PROBLEM DETAILS.
Exactly as written, quote every line that follows, skipping the images.

DATA EXTRACT.
□ □ □ □ □ □ □
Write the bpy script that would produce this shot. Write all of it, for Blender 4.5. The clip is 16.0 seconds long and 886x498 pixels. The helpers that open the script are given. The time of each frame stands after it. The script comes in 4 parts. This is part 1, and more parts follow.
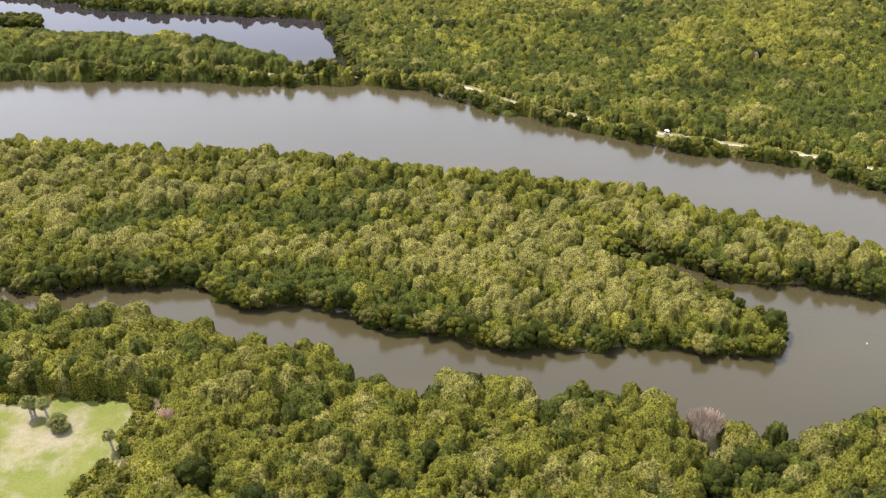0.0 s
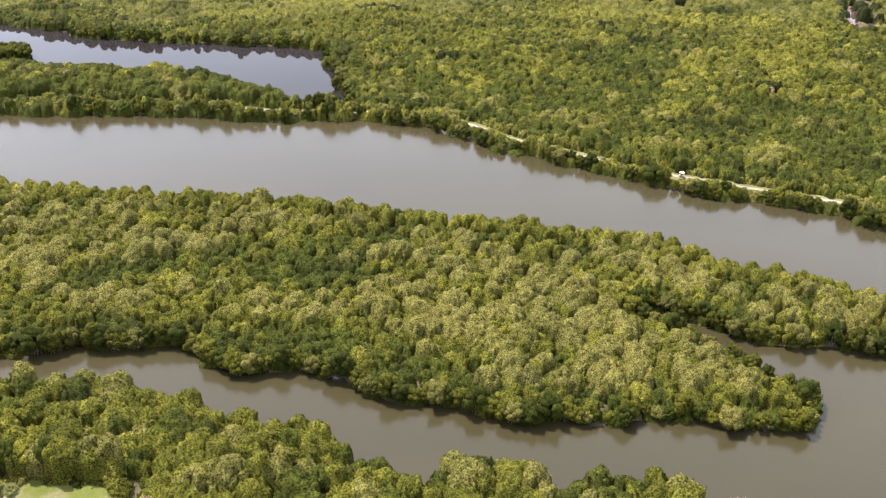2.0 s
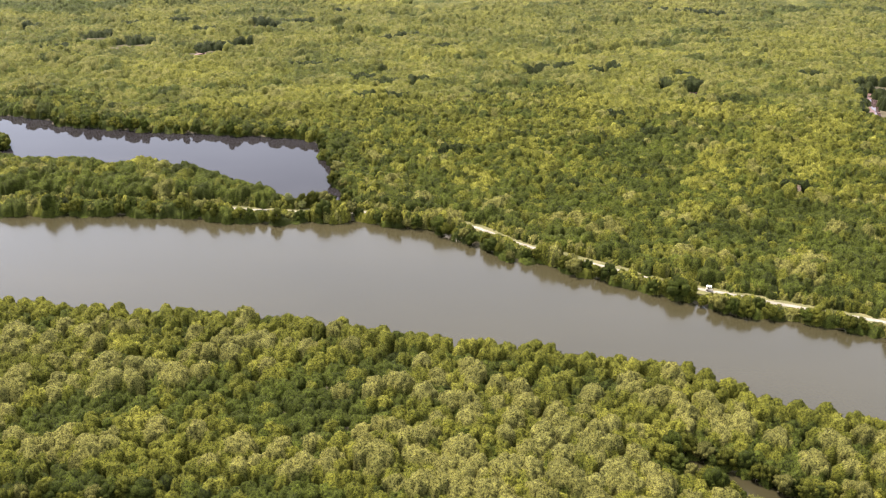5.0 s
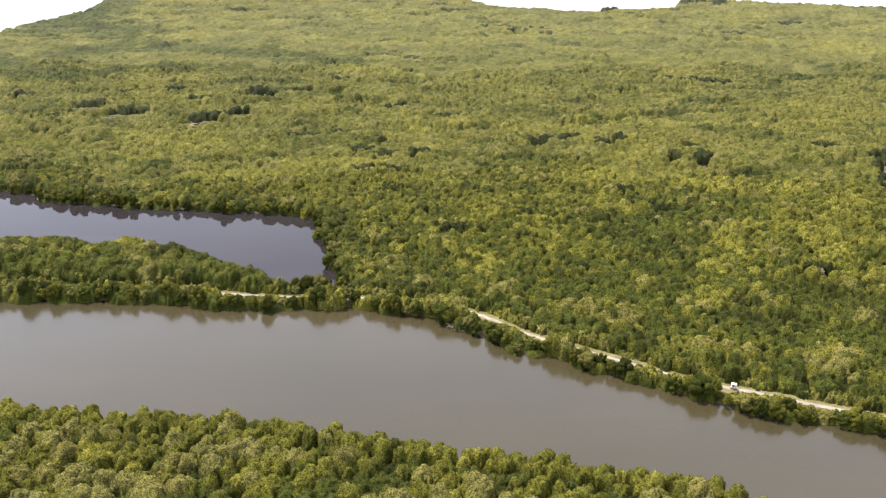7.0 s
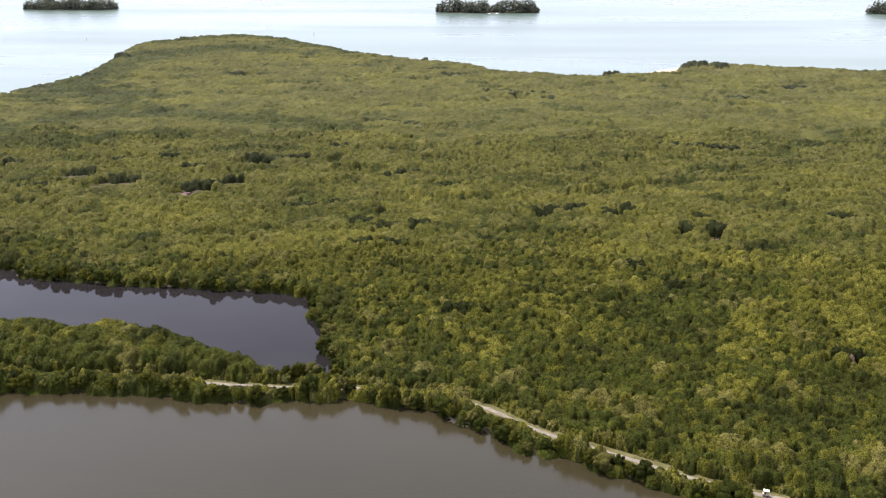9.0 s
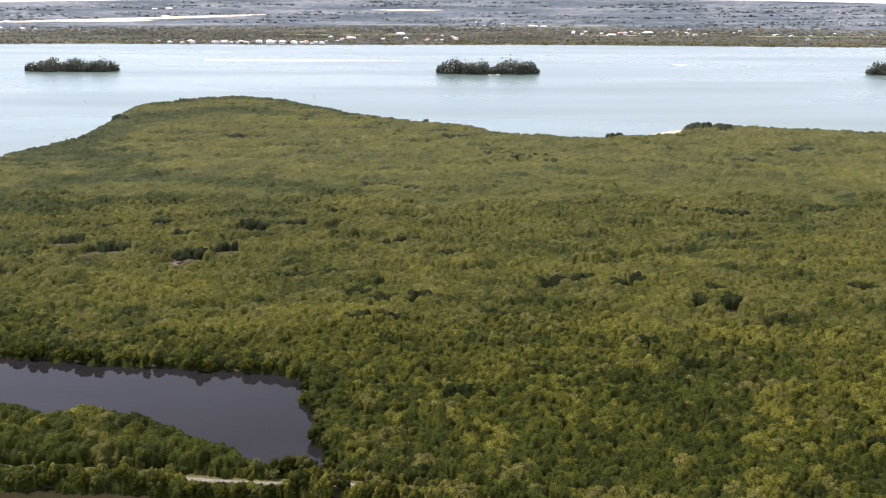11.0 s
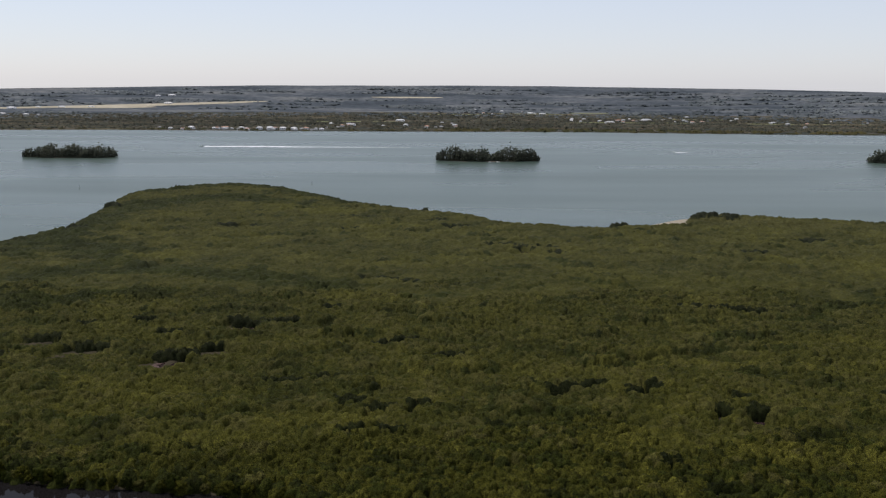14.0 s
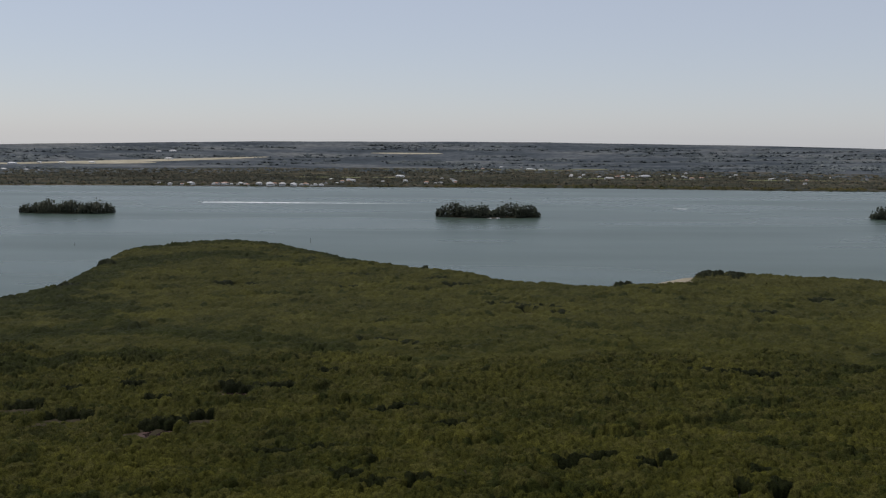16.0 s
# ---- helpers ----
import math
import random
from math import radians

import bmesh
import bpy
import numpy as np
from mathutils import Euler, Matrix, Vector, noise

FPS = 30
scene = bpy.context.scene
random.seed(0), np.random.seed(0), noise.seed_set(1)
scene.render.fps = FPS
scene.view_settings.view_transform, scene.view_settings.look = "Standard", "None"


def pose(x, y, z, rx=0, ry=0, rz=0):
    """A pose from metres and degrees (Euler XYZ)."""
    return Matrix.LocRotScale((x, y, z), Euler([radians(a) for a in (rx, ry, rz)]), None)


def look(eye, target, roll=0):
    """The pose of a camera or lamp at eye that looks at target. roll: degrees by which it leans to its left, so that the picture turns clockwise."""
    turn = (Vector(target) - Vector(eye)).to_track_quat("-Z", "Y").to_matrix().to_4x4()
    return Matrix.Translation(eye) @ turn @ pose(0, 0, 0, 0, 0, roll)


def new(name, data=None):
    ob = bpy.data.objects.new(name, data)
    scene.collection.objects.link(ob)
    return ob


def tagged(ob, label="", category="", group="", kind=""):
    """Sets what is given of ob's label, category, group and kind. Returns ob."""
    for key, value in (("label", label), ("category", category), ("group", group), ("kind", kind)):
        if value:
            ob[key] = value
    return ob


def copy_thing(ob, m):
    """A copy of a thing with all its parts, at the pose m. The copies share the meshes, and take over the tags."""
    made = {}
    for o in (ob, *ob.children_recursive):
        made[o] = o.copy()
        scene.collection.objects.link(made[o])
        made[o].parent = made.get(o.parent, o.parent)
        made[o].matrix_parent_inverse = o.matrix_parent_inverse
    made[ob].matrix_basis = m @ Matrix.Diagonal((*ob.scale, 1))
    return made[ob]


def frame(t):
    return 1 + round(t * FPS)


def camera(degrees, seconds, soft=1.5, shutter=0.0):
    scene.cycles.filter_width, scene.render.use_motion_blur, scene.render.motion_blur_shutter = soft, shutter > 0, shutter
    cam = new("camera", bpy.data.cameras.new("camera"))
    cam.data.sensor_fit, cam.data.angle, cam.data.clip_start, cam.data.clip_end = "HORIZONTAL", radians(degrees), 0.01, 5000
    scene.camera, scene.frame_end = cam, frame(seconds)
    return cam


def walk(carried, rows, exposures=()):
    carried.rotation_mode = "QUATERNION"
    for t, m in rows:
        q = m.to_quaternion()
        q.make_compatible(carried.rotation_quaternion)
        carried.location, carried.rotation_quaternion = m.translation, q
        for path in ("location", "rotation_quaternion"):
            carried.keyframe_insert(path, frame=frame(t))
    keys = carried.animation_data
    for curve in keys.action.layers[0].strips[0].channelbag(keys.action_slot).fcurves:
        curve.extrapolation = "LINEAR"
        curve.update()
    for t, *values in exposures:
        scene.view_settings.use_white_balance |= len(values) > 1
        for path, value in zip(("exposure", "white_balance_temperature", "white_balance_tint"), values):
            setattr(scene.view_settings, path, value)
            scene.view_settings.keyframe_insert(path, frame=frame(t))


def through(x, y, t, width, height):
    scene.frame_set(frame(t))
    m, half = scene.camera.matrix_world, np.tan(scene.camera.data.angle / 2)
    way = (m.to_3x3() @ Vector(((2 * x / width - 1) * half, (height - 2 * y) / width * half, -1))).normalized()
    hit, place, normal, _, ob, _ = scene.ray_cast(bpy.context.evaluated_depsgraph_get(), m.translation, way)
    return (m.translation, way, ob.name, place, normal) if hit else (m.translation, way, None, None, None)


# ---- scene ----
cam = camera(52.21, 16.0, 1.25)
# The flight: seconds, place, tilt up from straight down, turn to the left, lean
PATH = [
    (0, 4.12, -73.98, 116.81, 58.452, 0.143, -0.026),
    (0.5, 3.71, -69.83, 117.18, 58.590, 0.107, 0.026),
    (1, 3.32, -65.57, 117.51, 58.817, 0.076, 0.069),
    (1.5, 2.95, -61.24, 117.82, 59.052, 0.052, 0.062),
    (2, 2.61, -56.82, 118.10, 59.301, 0.038, 0.096),
    (2.5, 2.30, -52.32, 118.36, 59.633, 0.008, 0.102),
    (3, 2.01, -47.76, 118.60, 60.093, 0.002, 0.101),
    (3.5, 1.74, -43.14, 118.81, 60.719, -0.015, 0.110),
    (4, 1.49, -38.46, 119.00, 61.452, -0.031, 0.122),
    (4.5, 1.25, -33.74, 119.18, 62.361, -0.049, 0.212),
    (5, 1.03, -28.98, 119.34, 63.304, -0.060, 0.277),
    (5.5, 0.83, -24.19, 119.48, 64.234, -0.064, 0.299),
    (6, 0.64, -19.38, 119.61, 65.152, -0.064, 0.296),
    (6.5, 0.47, -14.54, 119.72, 66.056, -0.062, 0.286),
    (7, 0.30, -9.70, 119.82, 66.947, -0.059, 0.289),
    (7.5, 0.15, -4.85, 119.92, 67.833, -0.058, 0.305),
    (8, 0.00, 0.00, 120.00, 68.749, -0.056, 0.289),
    (8.5, -0.14, 4.84, 120.08, 69.669, -0.051, 0.283),
    (9, -0.28, 9.66, 120.15, 70.576, -0.049, 0.268),
    (9.5, -0.41, 14.45, 120.22, 71.483, -0.041, 0.244),
    (10, -0.54, 19.21, 120.28, 72.391, -0.028, 0.219),
    (10.5, -0.67, 23.94, 120.34, 73.297, -0.016, 0.202),
    (11, -0.79, 28.62, 120.40, 74.196, -0.010, 0.201),
    (11.5, -0.92, 33.25, 120.47, 75.085, -0.014, 0.224),
    (12, -1.06, 37.82, 120.54, 75.963, -0.032, 0.261),
    (12.5, -1.20, 42.32, 120.61, 76.844, -0.047, 0.270),
    (13, -1.34, 46.75, 120.68, 77.728, -0.040, 0.316),
    (13.5, -1.49, 51.10, 120.77, 78.606, -0.051, 0.351),
    (14, -1.65, 55.37, 120.86, 79.478, -0.065, 0.367),
    (14.5, -1.82, 59.53, 120.97, 80.355, -0.077, 0.396),
    (15, -2.01, 63.60, 121.08, 81.240, -0.074, 0.421),
    (15.5, -2.20, 67.56, 121.21, 82.090, -0.070, 0.440),
    (16, -2.41, 71.40, 121.35, 82.949, -0.082, 0.435),
]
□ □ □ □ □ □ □
WORKED ANSWER.
Write the bpy script that would produce this shot. Write all of it, for Blender 4.5. The clip is 16.0 seconds long and 886x498 pixels. The helpers that open the script are given. The time of each frame stands after it. The script comes in 4 parts. This is part 1, and more parts follow.
0.0 s
2.0 s
5.0 s
7.0 s
9.0 s
11.0 s
14.0 s
16.0 s
# ---- helpers ----
import math
import random
from math import radians

import bmesh
import bpy
import numpy as np
from mathutils import Euler, Matrix, Vector, noise

FPS = 30
scene = bpy.context.scene
random.seed(0), np.random.seed(0), noise.seed_set(1)
scene.render.fps = FPS
scene.view_settings.view_transform, scene.view_settings.look = "Standard", "None"


def pose(x, y, z, rx=0, ry=0, rz=0):
    """A pose from metres and degrees (Euler XYZ)."""
    return Matrix.LocRotScale((x, y, z), Euler([radians(a) for a in (rx, ry, rz)]), None)


def look(eye, target, roll=0):
    """The pose of a camera or lamp at eye that looks at target. roll: degrees by which it leans to its left, so that the picture turns clockwise."""
    turn = (Vector(target) - Vector(eye)).to_track_quat("-Z", "Y").to_matrix().to_4x4()
    return Matrix.Translation(eye) @ turn @ pose(0, 0, 0, 0, 0, roll)


def new(name, data=None):
    ob = bpy.data.objects.new(name, data)
    scene.collection.objects.link(ob)
    return ob


def tagged(ob, label="", category="", group="", kind=""):
    """Sets what is given of ob's label, category, group and kind. Returns ob."""
    for key, value in (("label", label), ("category", category), ("group", group), ("kind", kind)):
        if value:
            ob[key] = value
    return ob


def copy_thing(ob, m):
    """A copy of a thing with all its parts, at the pose m. The copies share the meshes, and take over the tags."""
    made = {}
    for o in (ob, *ob.children_recursive):
        made[o] = o.copy()
        scene.collection.objects.link(made[o])
        made[o].parent = made.get(o.parent, o.parent)
        made[o].matrix_parent_inverse = o.matrix_parent_inverse
    made[ob].matrix_basis = m @ Matrix.Diagonal((*ob.scale, 1))
    return made[ob]


def frame(t):
    return 1 + round(t * FPS)


def camera(degrees, seconds, soft=1.5, shutter=0.0):
    scene.cycles.filter_width, scene.render.use_motion_blur, scene.render.motion_blur_shutter = soft, shutter > 0, shutter
    cam = new("camera", bpy.data.cameras.new("camera"))
    cam.data.sensor_fit, cam.data.angle, cam.data.clip_start, cam.data.clip_end = "HORIZONTAL", radians(degrees), 0.01, 5000
    scene.camera, scene.frame_end = cam, frame(seconds)
    return cam


def walk(carried, rows, exposures=()):
    carried.rotation_mode = "QUATERNION"
    for t, m in rows:
        q = m.to_quaternion()
        q.make_compatible(carried.rotation_quaternion)
        carried.location, carried.rotation_quaternion = m.translation, q
        for path in ("location", "rotation_quaternion"):
            carried.keyframe_insert(path, frame=frame(t))
    keys = carried.animation_data
    for curve in keys.action.layers[0].strips[0].channelbag(keys.action_slot).fcurves:
        curve.extrapolation = "LINEAR"
        curve.update()
    for t, *values in exposures:
        scene.view_settings.use_white_balance |= len(values) > 1
        for path, value in zip(("exposure", "white_balance_temperature", "white_balance_tint"), values):
            setattr(scene.view_settings, path, value)
            scene.view_settings.keyframe_insert(path, frame=frame(t))


def through(x, y, t, width, height):
    scene.frame_set(frame(t))
    m, half = scene.camera.matrix_world, np.tan(scene.camera.data.angle / 2)
    way = (m.to_3x3() @ Vector(((2 * x / width - 1) * half, (height - 2 * y) / width * half, -1))).normalized()
    hit, place, normal, _, ob, _ = scene.ray_cast(bpy.context.evaluated_depsgraph_get(), m.translation, way)
    return (m.translation, way, ob.name, place, normal) if hit else (m.translation, way, None, None, None)


# ---- scene ----
cam = camera(52.21, 16.0, 1.25)
# The flight: seconds, place, tilt up from straight down, turn to the left, lean
PATH = [
    (0, 4.12, -73.98, 116.81, 58.452, 0.143, -0.026),
    (0.5, 3.71, -69.83, 117.18, 58.590, 0.107, 0.026),
    (1, 3.32, -65.57, 117.51, 58.817, 0.076, 0.069),
    (1.5, 2.95, -61.24, 117.82, 59.052, 0.052, 0.062),
    (2, 2.61, -56.82, 118.10, 59.301, 0.038, 0.096),
    (2.5, 2.30, -52.32, 118.36, 59.633, 0.008, 0.102),
    (3, 2.01, -47.76, 118.60, 60.093, 0.002, 0.101),
    (3.5, 1.74, -43.14, 118.81, 60.719, -0.015, 0.110),
    (4, 1.49, -38.46, 119.00, 61.452, -0.031, 0.122),
    (4.5, 1.25, -33.74, 119.18, 62.361, -0.049, 0.212),
    (5, 1.03, -28.98, 119.34, 63.304, -0.060, 0.277),
    (5.5, 0.83, -24.19, 119.48, 64.234, -0.064, 0.299),
    (6, 0.64, -19.38, 119.61, 65.152, -0.064, 0.296),
    (6.5, 0.47, -14.54, 119.72, 66.056, -0.062, 0.286),
    (7, 0.30, -9.70, 119.82, 66.947, -0.059, 0.289),
    (7.5, 0.15, -4.85, 119.92, 67.833, -0.058, 0.305),
    (8, 0.00, 0.00, 120.00, 68.749, -0.056, 0.289),
    (8.5, -0.14, 4.84, 120.08, 69.669, -0.051, 0.283),
    (9, -0.28, 9.66, 120.15, 70.576, -0.049, 0.268),
    (9.5, -0.41, 14.45, 120.22, 71.483, -0.041, 0.244),
    (10, -0.54, 19.21, 120.28, 72.391, -0.028, 0.219),
    (10.5, -0.67, 23.94, 120.34, 73.297, -0.016, 0.202),
    (11, -0.79, 28.62, 120.40, 74.196, -0.010, 0.201),
    (11.5, -0.92, 33.25, 120.47, 75.085, -0.014, 0.224),
    (12, -1.06, 37.82, 120.54, 75.963, -0.032, 0.261),
    (12.5, -1.20, 42.32, 120.61, 76.844, -0.047, 0.270),
    (13, -1.34, 46.75, 120.68, 77.728, -0.040, 0.316),
    (13.5, -1.49, 51.10, 120.77, 78.606, -0.051, 0.351),
    (14, -1.65, 55.37, 120.86, 79.478, -0.065, 0.367),
    (14.5, -1.82, 59.53, 120.97, 80.355, -0.077, 0.396),
    (15, -2.01, 63.60, 121.08, 81.240, -0.074, 0.421),
    (15.5, -2.20, 67.56, 121.21, 82.090, -0.070, 0.440),
    (16, -2.41, 71.40, 121.35, 82.949, -0.082, 0.435),
]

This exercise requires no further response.